Sergio Duarte: Predicting what the Russian chairmanship will look like next year is complicated. I hope it will use its political influence to direct the group toward promoting peace and security for all states and not only for a few heavily armed ones. The renewed BRICS can play an essential part in taking multilateral efforts forward toward reducing rivalries, achieving progress on nuclear disarmament, and enhancing constructive interaction among nations.
Maksim Sorokin: The leading countries are “fighting for Africa” today to maintain and deepen bilateral relations with regional states. Is it fair to conclude that BRICS have already succeeded in this process, and what might be the spheres of mutual interest and long-standing cooperation between BRICS and African countries?
Georgy Toloraya: The agenda of the current chairmanship is BRICS and Africa; thus, the African continent has been in the spotlight. Indeed, a tough geopolitical fight for Africa has occurred in the last few years. In this regard, the competition between China and the West is worth mentioning.
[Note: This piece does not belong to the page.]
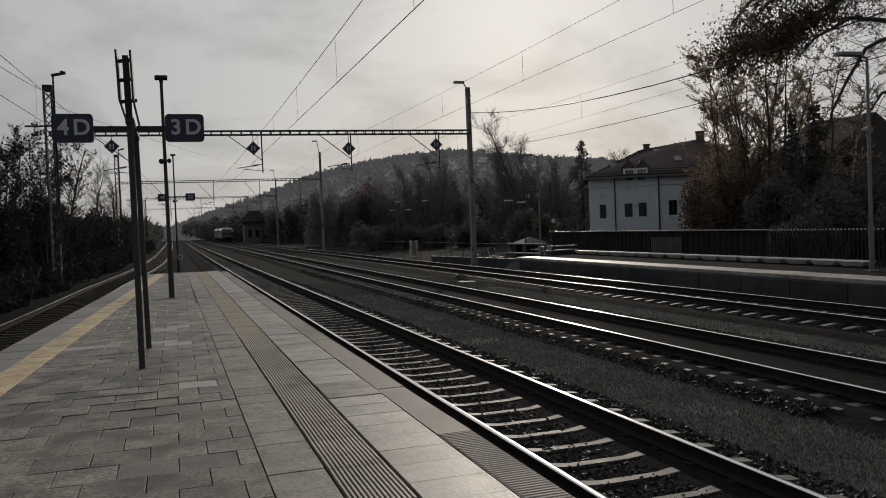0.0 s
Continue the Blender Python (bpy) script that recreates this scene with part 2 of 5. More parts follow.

China has successfully immersed itself in the region, and the West is undoubtedly unhappy with that.
In Africa, they do not like the Western colonialists. In this regard, Russia is in favorable conditions. We possess an excellent moral equity, which was laid during the years of the Soviet partnerships with the African countries and our support to them. I have been to many African states, and they always recall Russia excellently.
The African arena of action will be dramatic. We can now see the examples of unpredictable events in Niger and Mali, demonstrating that there might be dramatic turns in history. And this is all excluding economic, financial, and moral-political competition.
In Africa, like in many other regions, the leader is the one who possesses more financial resources. We cannot say we are winning this competition as the West has enough resources, but our current position differs from the losing one.